-- BEGIN Dataset section --

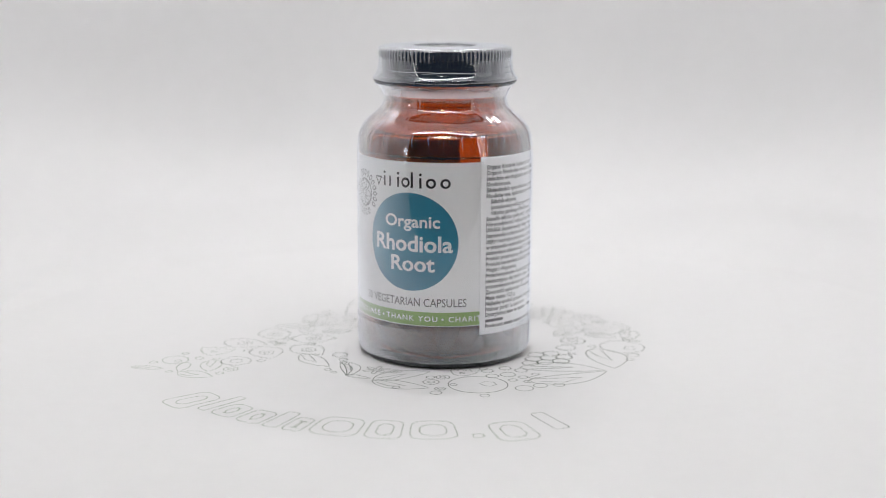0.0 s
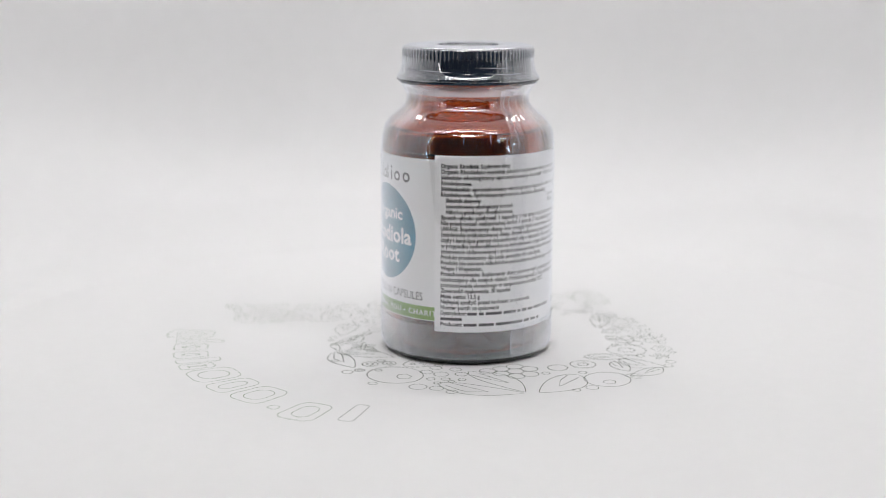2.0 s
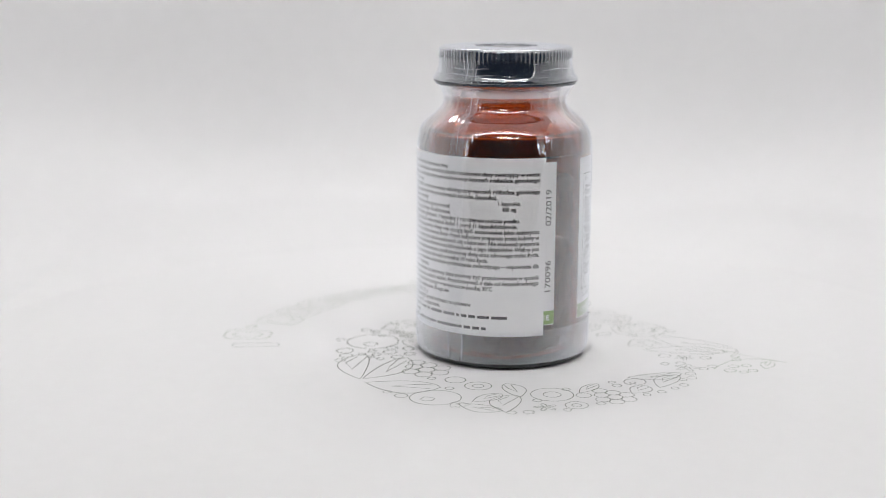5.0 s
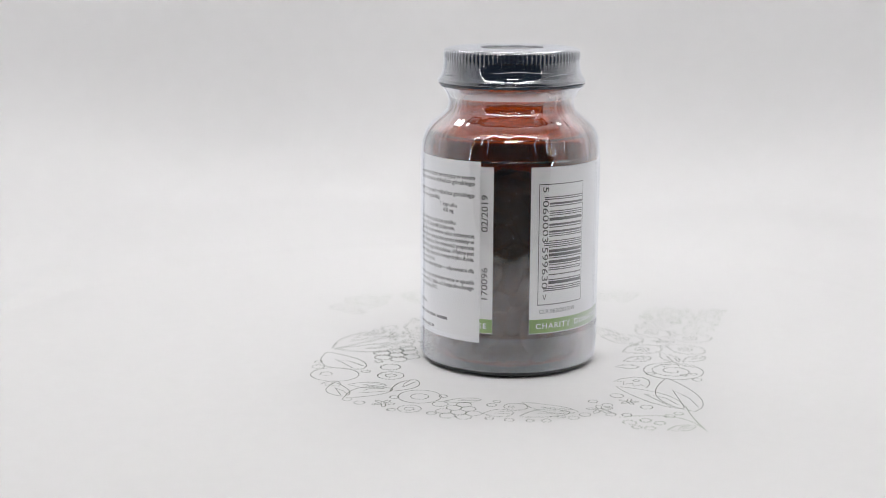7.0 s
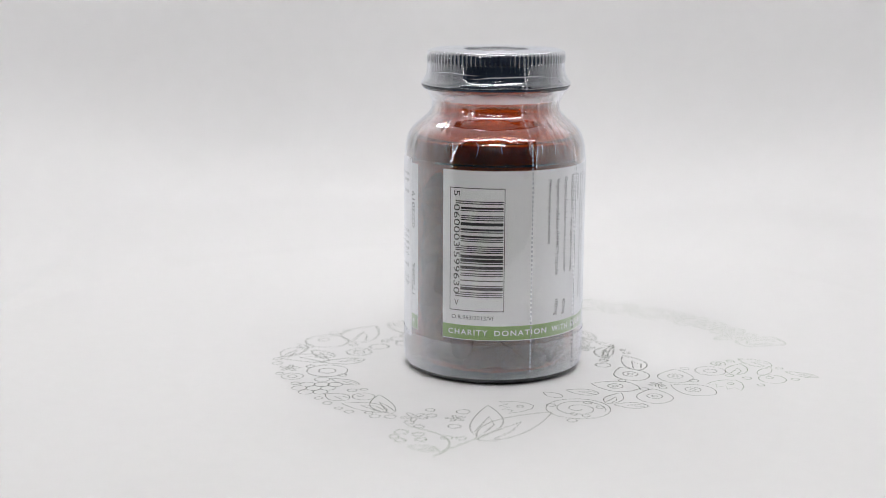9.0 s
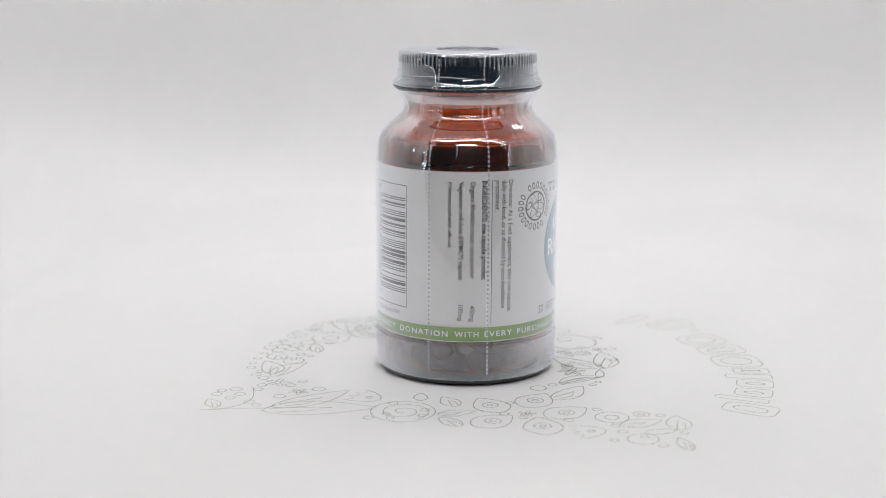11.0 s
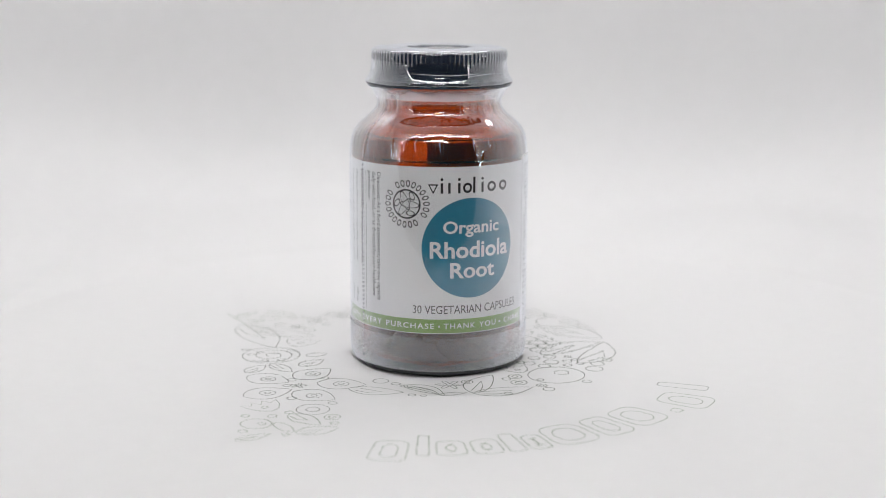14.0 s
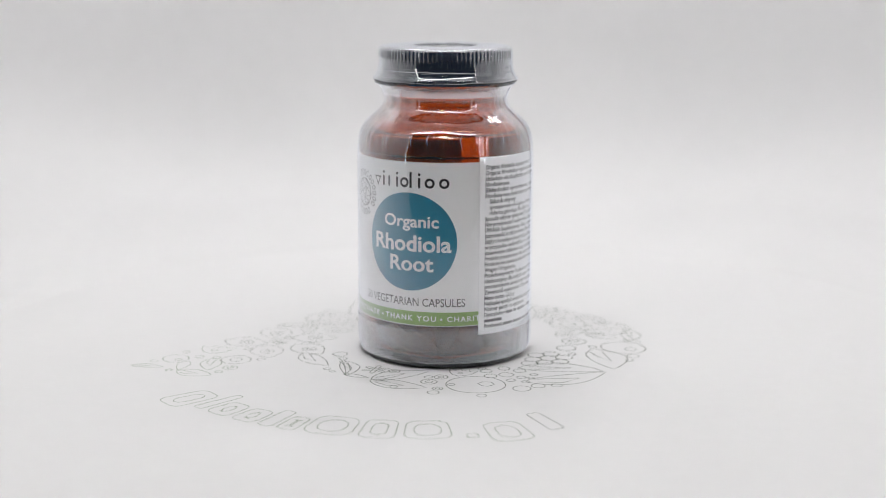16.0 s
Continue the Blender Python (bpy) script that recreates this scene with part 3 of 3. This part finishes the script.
# ---------------------------------------------------------------- clear shrink film
film_line = smooth_profile([(0.0094, 0.0946), (0.0150, 0.0946), (0.0190, 0.0945), (0.0200, 0.0940), (0.0202, 0.0920), (0.0201, 0.0905), (0.0203, 0.0885), (0.0207, 0.0868), (0.0214, 0.0857), (0.0220, 0.0850), (0.0218, 0.0846), (0.0210, 0.0835), (0.0199, 0.0823), (0.0192, 0.0811),
                            (0.0188, 0.0798), (0.0186, 0.0782), (0.0192, 0.0765), (0.0209, 0.0747), (0.0230, 0.0730), (0.0246, 0.0713), (0.0257, 0.0695), (0.0263, 0.0673), (0.0267, 0.0640), (R_FILM, 0.0590), (R_FILM, 0.04), (R_FILM, 0.0100), (R_FILM, 0.0050), (0.0267, 0.0026), (0.0265, 0.0019)], 0.0007)


def crinkle(r, z, a):
    """Gathers in the film: fine where it bridges neck and shoulder, none on the body."""
    c, s = math.cos(a), math.sin(a)
    if 0.0912 < z < 0.0937:
        return r + 0.00010 * math.cos(96 * a), z
    if z > 0.0825:
        return r + 0.00016 * noise.noise((2.5 * c, 2.5 * s, z * 700)) + 0.00006 * noise.noise((9 * c, 9 * s, z * 500)), z + 0.0002 * noise.noise((3 * c, 3 * s, 9.0))
    k = 0.00019 * min(1.0, (z - 0.062) / 0.006) if z > 0.062 else 0.0
    if z < 0.008:
        k = 0.00002
    w = 0.6 * noise.noise((6 * c, 6 * s, z * 150)) + 0.6 * noise.noise((14 * c, 14 * s, z * 190 + 5)) + 0.35 * noise.noise((30 * c, 30 * s, z * 300 + 9))
    w += 1.5 * noise.noise((4 * c, 4 * s, z * 85 + 3))
    return r + k * w, z


film = turned("shrink_film", film_line[::-1], FILM, bottle, "clear glossy shrink film with fine creases", seg=576, shape=crinkle)
gather = smooth_profile([(0.0211, 0.0834), (0.0199, 0.0823), (0.0192, 0.0811), (0.0189, 0.0802)], 0.0005)
turned("film_gather", [(r + 0.00025, z) for r, z in gather[::-1]], FILM_FOLD, film, "whitish gathered film under the cap", seg=160, shape=crinkle)


turned("film_hem", [(0.0266, 0.0020), (0.0268, 0.0028), (0.02700, 0.0050), (0.02700, 0.0085), (0.02700, 0.0122)], FILM_HEM, film, "loose glossy hem of the film near the base", seg=160)


def film_radius(z):
    pts = film_line[8:]
    for (r0, z0), (r1, z1) in zip(pts, pts[1:]):
        if z1 <= z <= z0:
            return r1 + (r0 - r1) * (z - z1) / max(1e-9, z0 - z1)
    return R_FILM


def perforation(phi, name="perforation"):
    """A row of punched ticks down the film."""
    verts, faces = [], []
    z = 0.0930
    while z > 0.004:
        r = film_radius(z) + 0.00022
        a, b = phi - 0.5, phi + 0.5
        n = len(verts)
        verts += [wrap_point(a, z, r), wrap_point(b, z, r), wrap_point(b, z - 0.0007, film_radius(z - 0.0007) + 0.00022), wrap_point(a, z - 0.0007, film_radius(z - 0.0007) + 0.00022)]
        faces.append((n + 3, n + 2, n + 1, n))
        z -= 0.0013
    mesh_object(name, verts, faces, FILM_EDGE, film, "row of punched ticks in the film")


perforation(136.5)
perforation(172.5)


def seam(p0, p1):
    """Welded overlap of the film, a strip from top to bottom."""
    zs = np.linspace(0.0935, 0.0030, 110)
    verts, faces = [], []
    for z in zs:
        r = film_radius(float(z)) + 0.00020
        w = 0.6 * math.sin(z * 260)
        for p in (p0 + w, p0 + 0.9 + w, p1 - 0.9 + w, p1 + w):
            verts.append(wrap_point(p, float(z), r + (0.00012 if p in (p0 + w, p1 + w) else 0.0)))
    for k in range(len(zs) - 1):
        for i in range(3):
            faces.append((4 * k + i + 4, 4 * k + i + 5, 4 * k + i + 1, 4 * k + i))
    mesh_object("seam", verts, faces, FILM_SEAM, film, "welded seam of the clear film", True)


seam(345.0, 355.5)


def crease(points, width, name="crease"):
    """A sharp fold in the film: a narrow raised ribbon through (angle, height) points."""
    pts = []
    for (p0, z0), (p1, z1) in zip(points, points[1:]):
        for k in range(8):
            t = k / 8
            t2 = t * t * (3 - 2 * t)
            pts.append((p0 + (p1 - p0) * t, z0 + (z1 - z0) * t2))
    pts.append(points[-1])
    verts, faces = [], []
    for i, (p, z) in enumerate(pts):
        q0, q1 = pts[max(0, i - 1)], pts[min(len(pts) - 1, i + 1)]
        r = film_radius(z) + 0.00016
        du, dv = math.radians(q1[0] - q0[0]) * r, q1[1] - q0[1]
        ln = math.hypot(du, dv) or 1.0
        w = width * (0.35 + 0.65 * math.sin(math.pi * (i + 0.5) / len(pts)))
        ou, ov = -dv / ln * w, du / ln * w
        verts += [wrap_point(p + math.degrees(ou / r), z + ov, r), wrap_point(p - math.degrees(ou / r), z - ov, r)]
    for i in range(len(pts) - 1):
        faces.append((2 * i, 2 * i + 1, 2 * i + 3, 2 * i + 2))
    mesh_object(name, verts, faces, FILM_EDGE, film)


# folds at the weld, on the cap and over the shoulder
crease([(349.0, 0.0932), (348.3, 0.0915), (349.6, 0.0895), (348.9, 0.0870), (350.2, 0.0846)], 0.00016)
crease([(357.5, 0.0885), (356.6, 0.0872), (358.5, 0.0856), (362.5, 0.0846)], 0.00014)
crease([(349.5, 0.0822), (350.6, 0.0800), (349.4, 0.0778), (350.4, 0.0755), (348.2, 0.0738)], 0.00015)
crease([(353.0, 0.0820), (358.0, 0.0805), (355.5, 0.0786), (356.5, 0.0764)], 0.00013)
crease([(350.0, 0.0735), (349.2, 0.0710), (350.4, 0.0680), (349.8, 0.0650)], 0.00012)
crease([(345.5, 0.0105), (345.1, 0.0070), (345.4, 0.0030)], 0.00018)
crease([(355.3, 0.0110), (355.6, 0.0070), (355.2, 0.0030)], 0.00018)
crease([(325.0, 0.0889), (345.0, 0.0886), (368.0, 0.0890)], 0.00009)
crease([(330.0, 0.0872), (352.0, 0.0868), (372.0, 0.0871)], 0.00011)
crease([(95.0, 0.0873), (112.0, 0.0878), (140.0, 0.0880), (172.0, 0.0874)], 0.00012)
crease([(52.0, 0.0884), (72.0, 0.0888), (98.0, 0.0883)], 0.00010)
crease([(205.0, 0.0881), (236.0, 0.0877), (262.0, 0.0880)], 0.00009)
crease([(252.0, 0.0874), (272.0, 0.0878), (300.0, 0.0875)], 0.00011)
for phi in (52.0, 84.0, 101.0, 118.0, 152.0, 188.0, 214.0, 229.0, 251.0, 262.0, 284.0, 312.0, 331.0):
    tilt = 2.5 * math.sin(phi * 1.7)
    crease([(phi, 0.0702), (phi + tilt, 0.0690), (phi + 0.4 * tilt, 0.0668 - 0.0006 * math.sin(phi))], 0.00008)


def specks():
    """Small bright blisters in the film over the open strip of glass."""
    rng = random.Random(4)
    for p, z in ((66.5, 0.0530), (70.8, 0.0550), (69.3, 0.0420), (71.0, 0.0485), (65.0, 0.0460), (73.0, 0.0345)):
        bm = bmesh.new()
        bmesh.ops.create_icosphere(bm, subdivisions=1, radius=0.00012 + 0.0001 * rng.random())
        for v in bm.verts:
            v.co = v.co + Vector(wrap_point(p, z, R_FILM + 0.00005))
        part("film_blister", bm, FILM_EDGE, film)


specks()


# ---------------------------------------------------------------- motion
def turn_at(t):
    """Turn of the turntable in degrees, clockwise from above."""
    return -22.607 * t + float(np.interp(t, (0, 3.5, 6.5, 8.7, 11.5, 16), (-0.2, 0.5, 0.1, -0.4, -0.3, 0.4)))


def motions():
    times = [0.5 * i for i in range(33)]
    walk(turntable, [(t, pose(0, 0, 0, 0, 0, turn_at(t))) for t in times])
    walk(bottle, [(t, pose(0, 0, 0, 0, 0, turn_at(t)) @ pose(-0.0092, 0.0060, 0.0001)) for t in times])


motions()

-- END Dataset section --

* **Goal**: Search the lines above for the string "with", then show every one that has it.

* **Output of the exercise**:
Continue the Blender Python (bpy) script that recreates this scene with part 3 of 3. This part finishes the script.
film = turned("shrink_film", film_line[::-1], FILM, bottle, "clear glossy shrink film with fine creases", seg=576, shape=crinkle)